Wherever the string "recreates" appears in a line, extract that line.

→ DATA LISTING:
++++

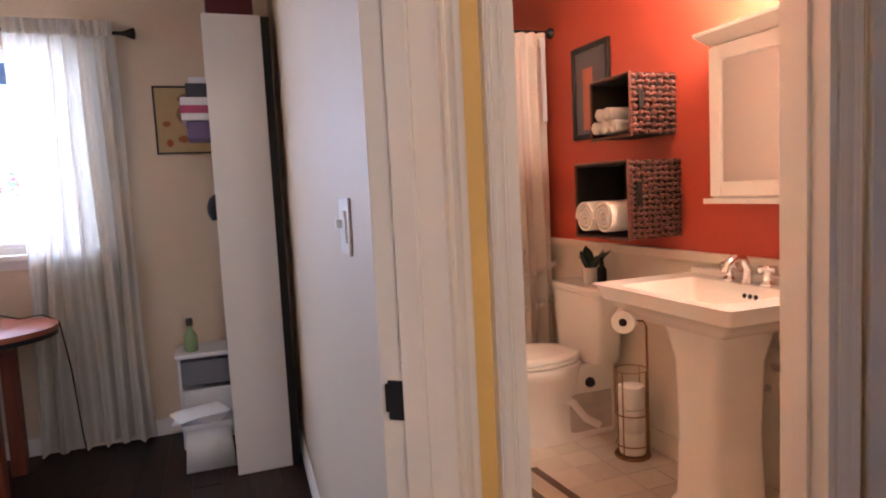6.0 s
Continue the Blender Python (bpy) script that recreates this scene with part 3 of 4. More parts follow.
def rounded_loop(w, h, rad, n=6):
    pts = []
    for cx, cz, a0 in ((w / 2 - rad, h / 2 - rad, 0), (-w / 2 + rad, h / 2 - rad, 90), (-w / 2 + rad, -h / 2 + rad, 180), (w / 2 - rad, -h / 2 + rad, 270)):
        for k in range(n + 1):
            a = radians(a0 + 90 * k / n)
            pts.append((cx + rad * math.cos(a), cz + rad * math.sin(a)))
    return pts


def mesh_pad(parent, nm, w, h, rad, curve, m, tube):
    """A bowed frame with fabric in it; local y across, z up, bowing in x."""
    loop = rounded_loop(w, h, rad)
    place = lambda a, b: (curve * (1 - (2 * a / w) ** 2) * -1, a, b)
    pts = [place(a, b) for a, b in loop]
    frame_ob = part(nm + "_frame", bm_tube(pts + pts[:2], tube, 10, flat=0.8), PLASTIC, parent, m=m)
    fab = bmesh.new()
    rings = [[fab.verts.new(place(a * k, b * k)) for a, b in loop] for k in (1.0, 0.75, 0.5, 0.25)]
    for ra, rb in zip(rings, rings[1:]):
        for k in range(len(ra)):
            fab.faces.new((ra[k], ra[(k + 1) % len(ra)], rb[(k + 1) % len(ra)], rb[k]))
    fab.faces.new(rings[-1])
    part(nm + "_mesh", fab, MESH, frame_ob, "dark blue mesh fabric")
    return frame_ob


mesh_pad(chair, "back", 0.45, 0.37, 0.09, 0.05, pose(-0.315, 0, 0.700, 0, -10, 0), 0.021)
HEADM = pose(-0.372, 0.0, 1.055, 0, 6, 10)
mesh_pad(chair, "headrest", 0.29, 0.150, 0.06, 0.048, HEADM, 0.016)
for sgn in (-1, 1):
    part("headrest_wing", bm_tube([(-0.040, 0.04 * sgn, 0.071), (-0.026, 0.09 * sgn, 0.074), (-0.008, 0.125 * sgn, 0.079), (0.002 - 0.022 * (sgn > 0), (0.145 + 0.025 * (sgn > 0)) * 1.0 * sgn, 0.075 + 0.014 * (sgn > 0))], [0.010, 0.014, 0.012, 0.005], 10, flat=0.8), PLASTIC, chair, m=HEADM)
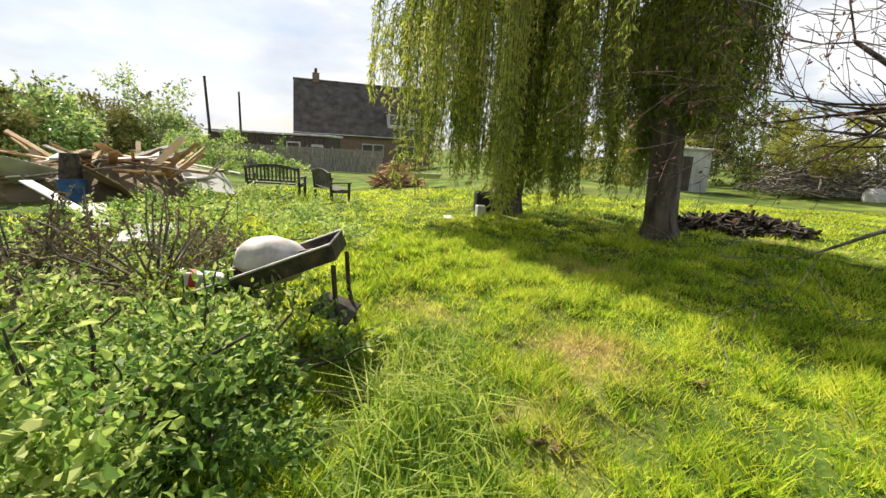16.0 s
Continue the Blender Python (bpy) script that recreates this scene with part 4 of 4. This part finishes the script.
def build_trestle(x, y, rz):
    t = empty("trestle", x, y, g1(x, y), rz, "dark wooden A-frame trestle with a low cross board", "trestle")
    for sx in (-0.42, 0.42):
        part("leg", box(0.05, 0.09, 0.62, (sx, -0.15, 0.27), 0.008, (-28, 0, 0)), M_BENCH, t)
        part("leg", box(0.05, 0.09, 0.62, (sx, 0.15, 0.27), 0.008, (28, 0, 0)), M_BENCH, t)
    part("cross_board", box(0.9, 0.04, 0.10, (0, -0.18, 0.10), 0.008), M_BENCH, t)


def build_shed():
    s = empty("garden_shed", 4.25, 23.4, -0.33, 7, "dark creosoted board shed with pale felt roof behind the elder", "shed")
    W, D, H = 3.4, 3.1, 2.28
    n = 18
    for i in range(n):
        yy = D * (i + 0.5) / n
        part("board", box(0.025, D / n - 0.008, H, (0, yy, H / 2), 0.004), M_SHEDWALL, s)
    for i in range(20):
        xx = W * (i + 0.5) / 20
        part("board", box(W / 20 - 0.008, 0.025, H, (xx, 0, H / 2), 0.004), M_SHEDWALL, s)
    part("wall", box(0.03, D, H, (W, D / 2, H / 2), 0.004), M_SHEDWALL, s)
    part("wall", box(W, 0.03, H, (W / 2, D, H / 2), 0.004), M_SHEDWALL, s)
    part("roof", box(W + 0.3, D + 0.3, 0.06, (W / 2, D / 2, H + 0.05), 0.01, (0, -1.2, 0)), M_FELT, s, "pale grey felt roof")
    part("fascia", box(0.03, D + 0.3, 0.13, (-0.16, D / 2, H + 0.0), 0.006), M_FELT, s, "pale fascia board")
    part("fascia", box(W + 0.3, 0.03, 0.13, (W / 2, -0.16, H + 0.03), 0.006), M_FELT, s, "pale fascia board")


def build_pole(x, y, h, r, lean, label, seed):
    b = rod((0, 0, -0.3), (lean, 0, h), r, r * 0.75, 10)
    return mesh_thing("telegraph_pole", b, M_LOG, label, "pole", Matrix.Translation((x, y, g1(x, y))))


def build_house():
    h = empty("house", 51.0, 36.7, -1.15, -70, "brown brick chalet house with dark tiled roof and small chimney", "house")
    L, D, E, R = 13.6, 9.0, 3.35, 8.4
    part("wall", box(L, D, E, (L / 2, D / 2, E / 2), 0.02), M_BRICK, h)
    for x in (0.1, L - 0.1):
        part("gable", shifted(prism([(0, E), (D, E), (D / 2, R)], 0.2), Matrix.Translation((x + 0.1, 0, 0)) @ Matrix(((0, -1, 0, 0), (1, 0, 0, 0), (0, 0, 1, 0), (0, 0, 0, 1)))), M_BRICK, h)
    slope = math.atan2(R - E, D / 2)
    ln = math.hypot(R - E, D / 2) + 0.4
    roof = part("roof", shifted(prism([(-0.4, E - 0.4), (D / 2, R), (D + 0.4, E - 0.4), (D + 0.4, E - 0.25), (D / 2, R + 0.15), (-0.4, E - 0.25)], L + 0.5), Matrix.Translation((L + 0.25, 0, 0)) @ Matrix(((0, -1, 0, 0), (1, 0, 0, 0), (0, 0, 1, 0), (0, 0, 0, 1)))), M_TILE, h)
    # front slope in single tiles, joined
    V, F = [], []
    rows, cols = 20, 40
    rng = rnd(91)
    for i in range(rows):
        for j in range(cols):
            s0 = ln * i / rows - 0.3
            x0 = -0.25 + (L + 0.5) * (j + 0.5) / cols
            k = len(V)
            o = rng.uniform(-0.012, 0.012)
            for dx, ds, dh in ((-0.145, 0, 0.07), (0.145, 0, 0.07), (0.145, 0.37, 0.03), (-0.145, 0.37, 0.03), (-0.145, 0, 0.02), (0.145, 0, 0.02)):
                s, hh = s0 + ds, dh + 0.14 + o
                V.append((x0 + dx, s * math.cos(slope) - hh * math.sin(slope), E - 0.15 + s * math.sin(slope) + hh * math.cos(slope)))
            F += [(k, k + 1, k + 2, k + 3), (k + 4, k + 5, k + 1, k)]
    t = child("roof_tiles", np_mesh("roof_tiles", V, F, M_TILE), roof, "rows of dark brown tiles")
    tagged(t, kind="stuff")
    part("ridge", rod((-0.3, D / 2, R + 0.16), (L + 0.3, D / 2, R + 0.16), 0.13), M_TILE, h)
    ch = part("chimney", box(0.7, 0.6, 1.0, (2.0, D / 2, R + 0.4), 0.03), M_BRICK, h)
    part("chimney_pot", rod((2.0, D / 2, R + 0.9), (2.0, D / 2, R + 1.35), 0.17, 0.13, 12), M_POT, ch)
    part("gutter", box(L + 0.4, 0.12, 0.10, (L / 2, -0.45, E - 0.28), 0.03), M_SIDING, h, "white gutter")
    for x in (9.8, 12.0):
        d = part("dormer", box(1.5, 2.4, 1.5, (x, 1.6, E + 1.45), 0.03), M_SIDING, h, "white dormer")
        part("dormer_roof", box(1.8, 2.8, 0.12, (x, 1.5, E + 2.26), 0.03), M_TILE, d)
        part("pane", box(1.1, 0.05, 0.9, (x, 0.38, E + 1.5), 0.02), M_GLASS, d)
    for x, w in ((2.2, 1.8), (7.5, 2.2), (11.0, 2.0)):
        f = part("window", box(w, 0.10, 1.3, (x, -0.03, 1.7), 0.02), M_SIDING, h)
        for k in (-1, 1):
            part("pane", box(w / 2 - 0.12, 0.04, 1.1, (x + k * w / 4, -0.09, 1.7), 0.01), M_GLASS, f)
    # low flat-roofed outbuilding and fence in front of the house
    g = empty("garage", 44.0, 41.5, -1.1, -90, "low flat-roofed grey outbuilding beside the house", "outbuilding")
    part("wall", box(10, 4, 2.6, (5, 2, 1.3), 0.02), M_SHEDWALL, g)
    part("roof", box(10.4, 4.4, 0.16, (5, 2, 2.72), 0.03), M_SIDING, g, "pale roof edge")
    w = part("window", box(1.2, 0.08, 1.3, (7.2, -0.02, 1.5), 0.02), M_SIDING, g)
    part("pane", box(0.95, 0.04, 1.05, (7.2, -0.06, 1.5), 0.01), M_GLASS, w)
    d = part("door", box(1.0, 0.08, 2.0, (9.2, -0.02, 1.0), 0.02), M_SIDING, g, "white door")
    part("pane", box(0.7, 0.04, 0.8, (9.2, -0.06, 1.4), 0.01), M_GLASS, d)
    fe = empty("garden_fence", 40.0, 41.0, -0.98, -90, "weathered grey panel fence in front of the house", "fence")
    for i in range(9):
        part("post", box(0.1, 0.1, 1.8, (i * 1.85, 0, 0.9), 0.01), M_WOODGREY, fe)
        for j in range(8):
            if i < 8:
                part("slat", box(1.72, 0.025, 0.195, (i * 1.85 + 0.93, 0.01 * (j % 2), 0.15 + j * 0.205), 0.004), M_WOODGREY, fe)


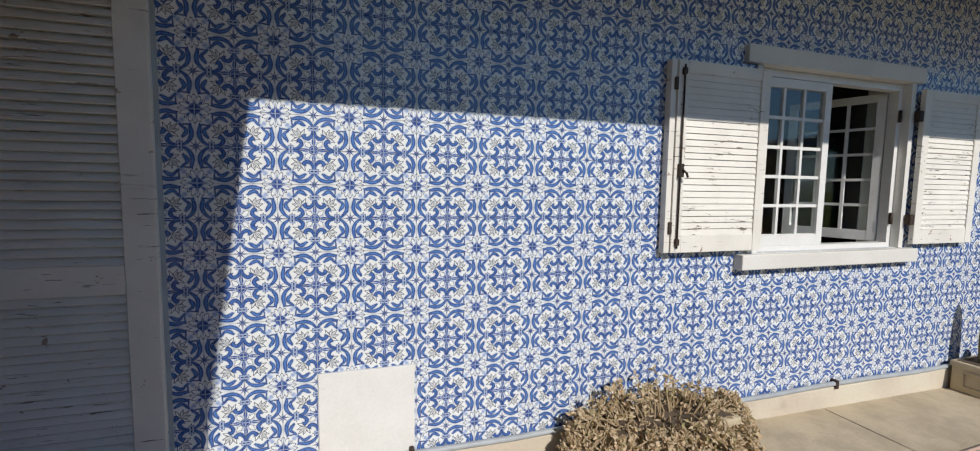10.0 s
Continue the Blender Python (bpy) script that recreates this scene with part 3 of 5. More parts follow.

++++

→ EXERCISE RESULT:
Continue the Blender Python (bpy) script that recreates this scene with part 3 of 4. More parts follow.
Continue the Blender Python (bpy) script that recreates this scene with part 4 of 4. This part finishes the script.
Continue the Blender Python (bpy) script that recreates this scene with part 3 of 5. More parts follow.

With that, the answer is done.